(The request): Can you output the material exactly as written, minus any pictures it holds?
====== Data provided
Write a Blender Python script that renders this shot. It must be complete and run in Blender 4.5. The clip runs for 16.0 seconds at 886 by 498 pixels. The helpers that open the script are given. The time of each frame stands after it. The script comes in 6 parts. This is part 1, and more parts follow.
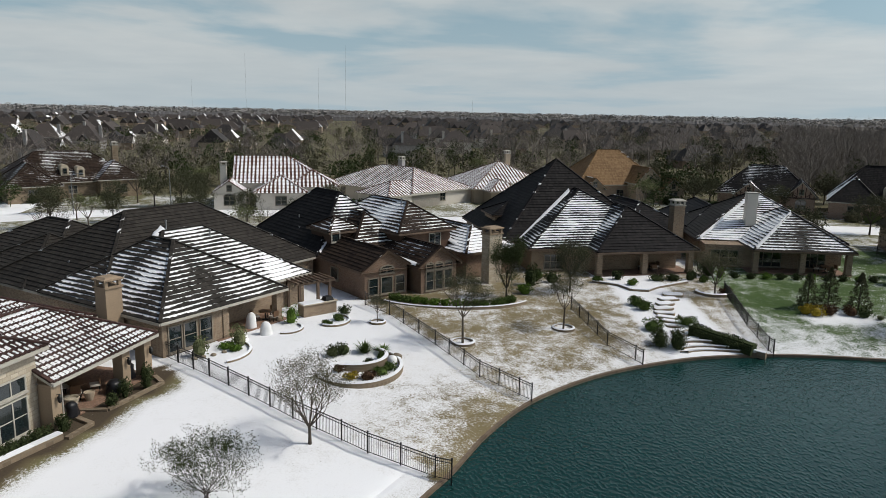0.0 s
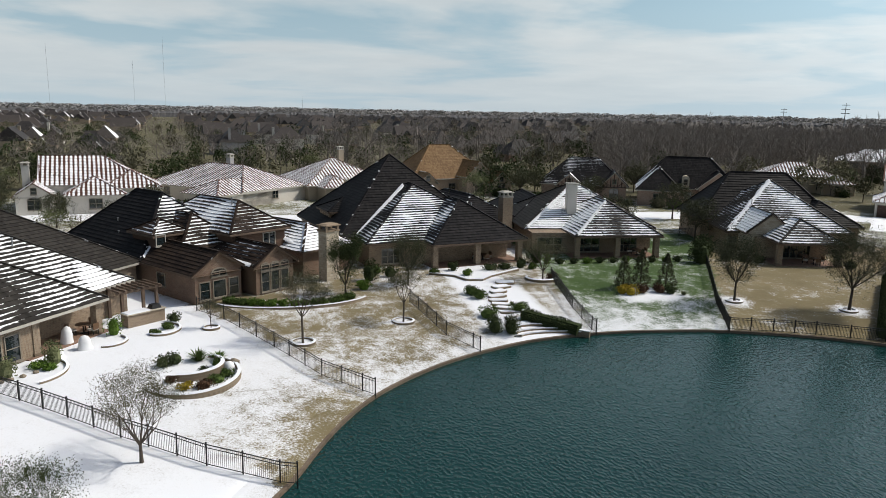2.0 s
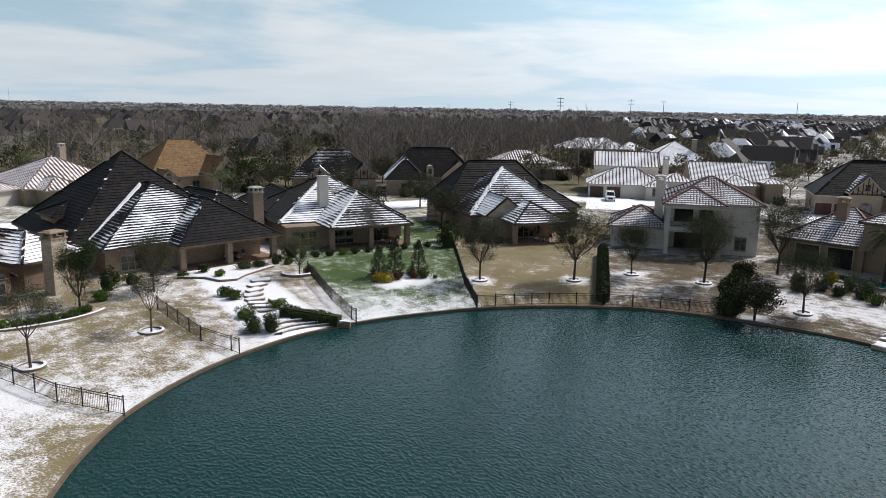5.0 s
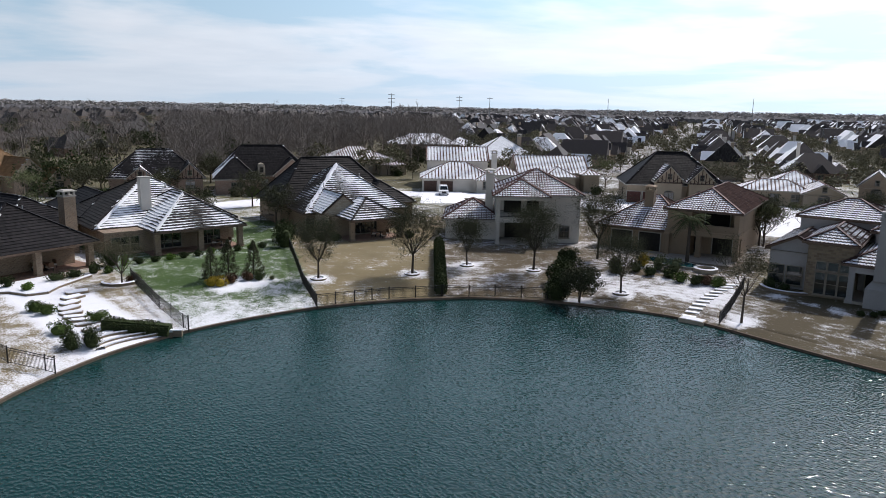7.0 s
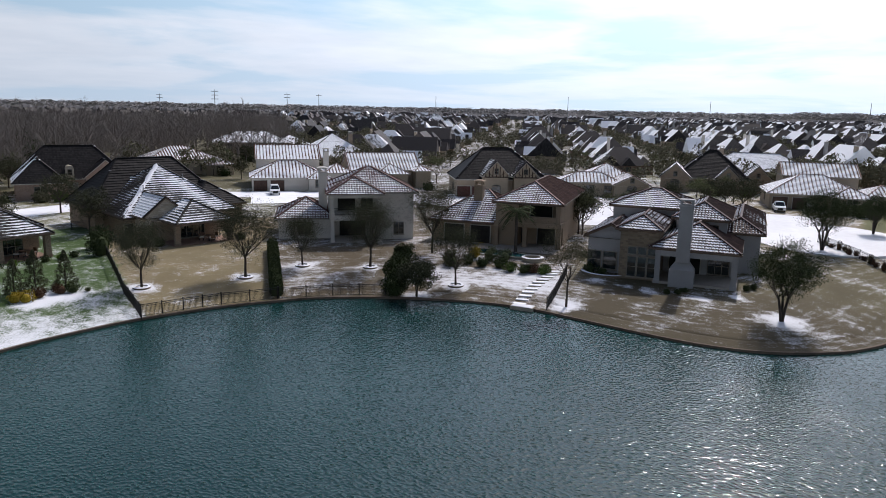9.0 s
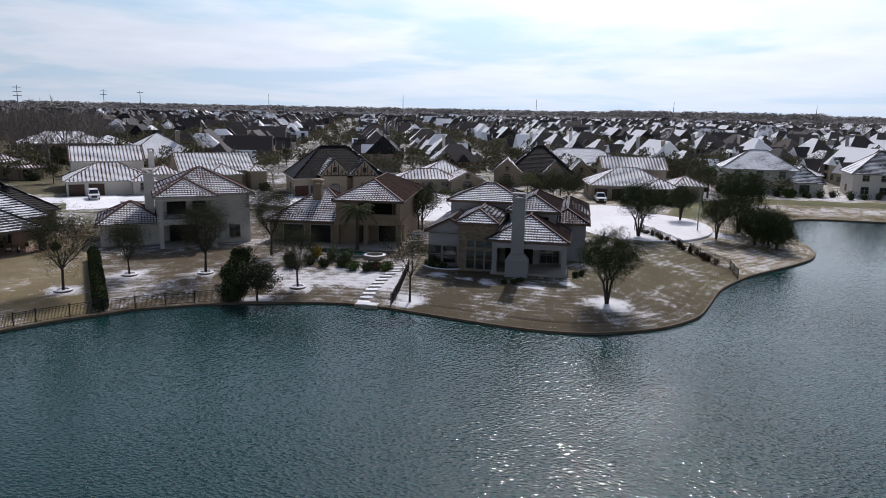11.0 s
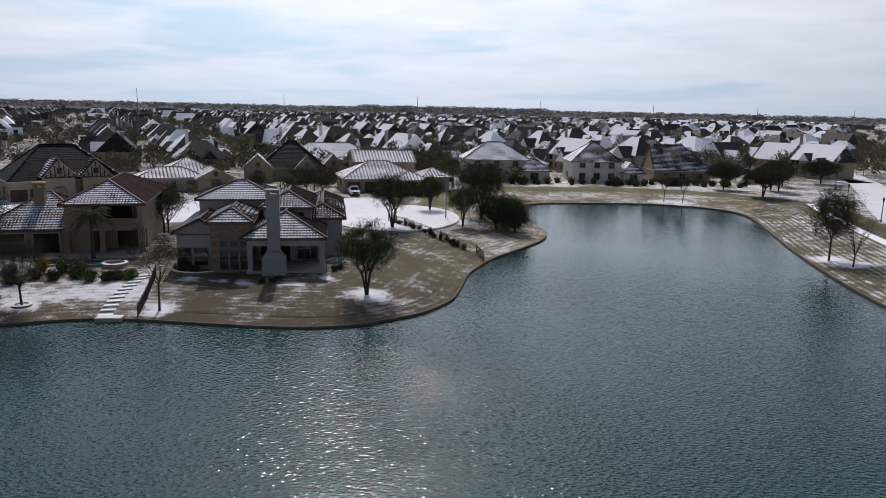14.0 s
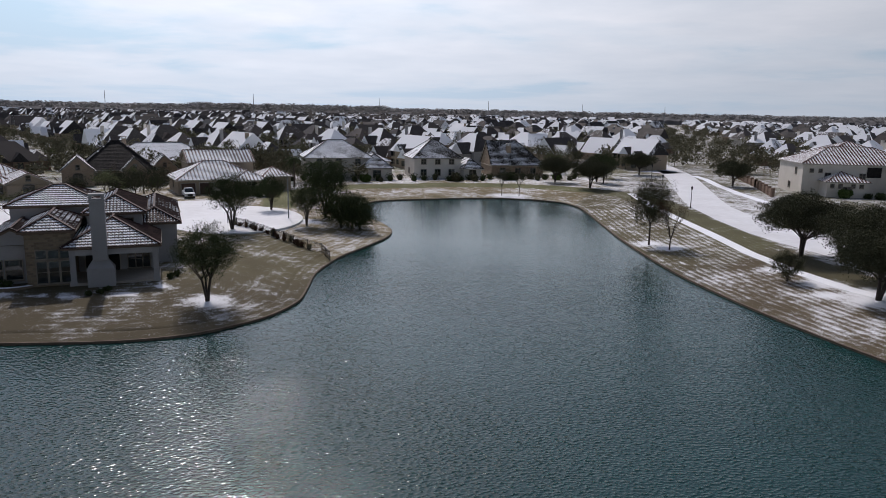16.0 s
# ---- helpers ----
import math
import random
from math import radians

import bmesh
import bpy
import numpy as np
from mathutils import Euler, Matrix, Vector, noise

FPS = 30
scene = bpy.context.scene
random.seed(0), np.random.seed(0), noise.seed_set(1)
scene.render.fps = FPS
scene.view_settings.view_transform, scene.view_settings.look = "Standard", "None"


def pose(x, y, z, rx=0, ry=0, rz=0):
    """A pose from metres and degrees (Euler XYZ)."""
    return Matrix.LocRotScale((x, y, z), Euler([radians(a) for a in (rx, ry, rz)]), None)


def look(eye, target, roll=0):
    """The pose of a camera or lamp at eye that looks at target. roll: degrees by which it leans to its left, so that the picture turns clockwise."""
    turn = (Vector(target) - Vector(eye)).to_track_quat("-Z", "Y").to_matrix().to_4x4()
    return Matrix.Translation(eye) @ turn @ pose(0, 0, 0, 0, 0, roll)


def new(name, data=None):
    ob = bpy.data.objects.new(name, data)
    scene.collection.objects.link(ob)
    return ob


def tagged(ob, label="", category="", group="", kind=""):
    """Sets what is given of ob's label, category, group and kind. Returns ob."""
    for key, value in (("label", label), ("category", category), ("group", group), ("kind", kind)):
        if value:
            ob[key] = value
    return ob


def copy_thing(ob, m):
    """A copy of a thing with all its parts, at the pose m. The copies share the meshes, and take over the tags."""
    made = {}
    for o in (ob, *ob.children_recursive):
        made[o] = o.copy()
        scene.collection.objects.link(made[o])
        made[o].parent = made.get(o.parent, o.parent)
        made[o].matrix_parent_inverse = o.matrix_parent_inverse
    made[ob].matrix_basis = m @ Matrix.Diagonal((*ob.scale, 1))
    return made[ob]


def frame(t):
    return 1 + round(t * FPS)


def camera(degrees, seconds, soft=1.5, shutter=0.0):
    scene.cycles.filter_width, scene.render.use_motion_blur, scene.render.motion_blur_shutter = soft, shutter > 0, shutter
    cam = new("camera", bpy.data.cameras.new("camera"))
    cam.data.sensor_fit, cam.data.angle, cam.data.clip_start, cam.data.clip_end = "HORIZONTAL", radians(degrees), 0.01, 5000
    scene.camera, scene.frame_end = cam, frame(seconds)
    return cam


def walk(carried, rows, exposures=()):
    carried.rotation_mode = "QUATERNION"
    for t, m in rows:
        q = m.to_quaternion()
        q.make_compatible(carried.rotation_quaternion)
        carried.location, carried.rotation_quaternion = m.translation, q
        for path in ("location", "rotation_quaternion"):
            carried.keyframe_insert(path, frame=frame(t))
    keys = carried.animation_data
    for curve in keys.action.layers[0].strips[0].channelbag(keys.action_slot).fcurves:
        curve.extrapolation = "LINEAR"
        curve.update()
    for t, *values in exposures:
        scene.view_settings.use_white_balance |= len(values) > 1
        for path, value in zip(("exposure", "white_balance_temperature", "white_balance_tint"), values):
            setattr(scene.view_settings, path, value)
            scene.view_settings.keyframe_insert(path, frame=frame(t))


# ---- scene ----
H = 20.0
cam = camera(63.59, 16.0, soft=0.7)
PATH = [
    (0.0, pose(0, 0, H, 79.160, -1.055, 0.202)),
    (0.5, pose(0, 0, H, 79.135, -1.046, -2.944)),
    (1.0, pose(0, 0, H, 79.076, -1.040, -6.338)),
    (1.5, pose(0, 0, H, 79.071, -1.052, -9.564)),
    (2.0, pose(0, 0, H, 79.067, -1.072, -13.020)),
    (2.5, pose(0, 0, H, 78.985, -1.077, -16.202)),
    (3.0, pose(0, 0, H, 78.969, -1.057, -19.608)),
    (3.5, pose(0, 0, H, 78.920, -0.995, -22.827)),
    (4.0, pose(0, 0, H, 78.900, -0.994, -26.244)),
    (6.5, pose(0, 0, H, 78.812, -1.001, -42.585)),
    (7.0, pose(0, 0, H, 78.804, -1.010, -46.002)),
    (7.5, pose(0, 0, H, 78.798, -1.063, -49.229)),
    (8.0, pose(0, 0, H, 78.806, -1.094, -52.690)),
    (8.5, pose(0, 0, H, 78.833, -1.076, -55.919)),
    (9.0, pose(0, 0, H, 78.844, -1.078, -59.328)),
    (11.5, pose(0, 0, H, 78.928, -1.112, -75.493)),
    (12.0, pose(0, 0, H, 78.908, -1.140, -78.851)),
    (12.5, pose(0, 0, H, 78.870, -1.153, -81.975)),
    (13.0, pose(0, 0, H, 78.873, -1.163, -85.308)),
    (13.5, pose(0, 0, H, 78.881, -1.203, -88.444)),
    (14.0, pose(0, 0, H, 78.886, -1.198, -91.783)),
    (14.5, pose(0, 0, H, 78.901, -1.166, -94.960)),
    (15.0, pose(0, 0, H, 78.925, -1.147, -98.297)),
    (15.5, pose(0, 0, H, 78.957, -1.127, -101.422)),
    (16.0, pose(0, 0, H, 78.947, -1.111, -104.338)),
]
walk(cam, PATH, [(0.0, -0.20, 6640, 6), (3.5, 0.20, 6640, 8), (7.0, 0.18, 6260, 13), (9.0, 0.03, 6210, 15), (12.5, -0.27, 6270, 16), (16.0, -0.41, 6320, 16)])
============
(Exercise answer):
Write a Blender Python script that renders this shot. It must be complete and run in Blender 4.5. The clip runs for 16.0 seconds at 886 by 498 pixels. The helpers that open the script are given. The time of each frame stands after it. The script comes in 6 parts. This is part 1, and more parts follow.
0.0 s
2.0 s
5.0 s
7.0 s
9.0 s
11.0 s
14.0 s
16.0 s
# ---- helpers ----
import math
import random
from math import radians

import bmesh
import bpy
import numpy as np
from mathutils import Euler, Matrix, Vector, noise

FPS = 30
scene = bpy.context.scene
random.seed(0), np.random.seed(0), noise.seed_set(1)
scene.render.fps = FPS
scene.view_settings.view_transform, scene.view_settings.look = "Standard", "None"


def pose(x, y, z, rx=0, ry=0, rz=0):
    """A pose from metres and degrees (Euler XYZ)."""
    return Matrix.LocRotScale((x, y, z), Euler([radians(a) for a in (rx, ry, rz)]), None)


def look(eye, target, roll=0):
    """The pose of a camera or lamp at eye that looks at target. roll: degrees by which it leans to its left, so that the picture turns clockwise."""
    turn = (Vector(target) - Vector(eye)).to_track_quat("-Z", "Y").to_matrix().to_4x4()
    return Matrix.Translation(eye) @ turn @ pose(0, 0, 0, 0, 0, roll)


def new(name, data=None):
    ob = bpy.data.objects.new(name, data)
    scene.collection.objects.link(ob)
    return ob


def tagged(ob, label="", category="", group="", kind=""):
    """Sets what is given of ob's label, category, group and kind. Returns ob."""
    for key, value in (("label", label), ("category", category), ("group", group), ("kind", kind)):
        if value:
            ob[key] = value
    return ob


def copy_thing(ob, m):
    """A copy of a thing with all its parts, at the pose m. The copies share the meshes, and take over the tags."""
    made = {}
    for o in (ob, *ob.children_recursive):
        made[o] = o.copy()
        scene.collection.objects.link(made[o])
        made[o].parent = made.get(o.parent, o.parent)
        made[o].matrix_parent_inverse = o.matrix_parent_inverse
    made[ob].matrix_basis = m @ Matrix.Diagonal((*ob.scale, 1))
    return made[ob]


def frame(t):
    return 1 + round(t * FPS)


def camera(degrees, seconds, soft=1.5, shutter=0.0):
    scene.cycles.filter_width, scene.render.use_motion_blur, scene.render.motion_blur_shutter = soft, shutter > 0, shutter
    cam = new("camera", bpy.data.cameras.new("camera"))
    cam.data.sensor_fit, cam.data.angle, cam.data.clip_start, cam.data.clip_end = "HORIZONTAL", radians(degrees), 0.01, 5000
    scene.camera, scene.frame_end = cam, frame(seconds)
    return cam


def walk(carried, rows, exposures=()):
    carried.rotation_mode = "QUATERNION"
    for t, m in rows:
        q = m.to_quaternion()
        q.make_compatible(carried.rotation_quaternion)
        carried.location, carried.rotation_quaternion = m.translation, q
        for path in ("location", "rotation_quaternion"):
            carried.keyframe_insert(path, frame=frame(t))
    keys = carried.animation_data
    for curve in keys.action.layers[0].strips[0].channelbag(keys.action_slot).fcurves:
        curve.extrapolation = "LINEAR"
        curve.update()
    for t, *values in exposures:
        scene.view_settings.use_white_balance |= len(values) > 1
        for path, value in zip(("exposure", "white_balance_temperature", "white_balance_tint"), values):
            setattr(scene.view_settings, path, value)
            scene.view_settings.keyframe_insert(path, frame=frame(t))


# ---- scene ----
H = 20.0
cam = camera(63.59, 16.0, soft=0.7)
PATH = [
    (0.0, pose(0, 0, H, 79.160, -1.055, 0.202)),
    (0.5, pose(0, 0, H, 79.135, -1.046, -2.944)),
    (1.0, pose(0, 0, H, 79.076, -1.040, -6.338)),
    (1.5, pose(0, 0, H, 79.071, -1.052, -9.564)),
    (2.0, pose(0, 0, H, 79.067, -1.072, -13.020)),
    (2.5, pose(0, 0, H, 78.985, -1.077, -16.202)),
    (3.0, pose(0, 0, H, 78.969, -1.057, -19.608)),
    (3.5, pose(0, 0, H, 78.920, -0.995, -22.827)),
    (4.0, pose(0, 0, H, 78.900, -0.994, -26.244)),
    (6.5, pose(0, 0, H, 78.812, -1.001, -42.585)),
    (7.0, pose(0, 0, H, 78.804, -1.010, -46.002)),
    (7.5, pose(0, 0, H, 78.798, -1.063, -49.229)),
    (8.0, pose(0, 0, H, 78.806, -1.094, -52.690)),
    (8.5, pose(0, 0, H, 78.833, -1.076, -55.919)),
    (9.0, pose(0, 0, H, 78.844, -1.078, -59.328)),
    (11.5, pose(0, 0, H, 78.928, -1.112, -75.493)),
    (12.0, pose(0, 0, H, 78.908, -1.140, -78.851)),
    (12.5, pose(0, 0, H, 78.870, -1.153, -81.975)),
    (13.0, pose(0, 0, H, 78.873, -1.163, -85.308)),
    (13.5, pose(0, 0, H, 78.881, -1.203, -88.444)),
    (14.0, pose(0, 0, H, 78.886, -1.198, -91.783)),
    (14.5, pose(0, 0, H, 78.901, -1.166, -94.960)),
    (15.0, pose(0, 0, H, 78.925, -1.147, -98.297)),
    (15.5, pose(0, 0, H, 78.957, -1.127, -101.422)),
    (16.0, pose(0, 0, H, 78.947, -1.111, -104.338)),
]
walk(cam, PATH, [(0.0, -0.20, 6640, 6), (3.5, 0.20, 6640, 8), (7.0, 0.18, 6260, 13), (9.0, 0.03, 6210, 15), (12.5, -0.27, 6270, 16), (16.0, -0.41, 6320, 16)])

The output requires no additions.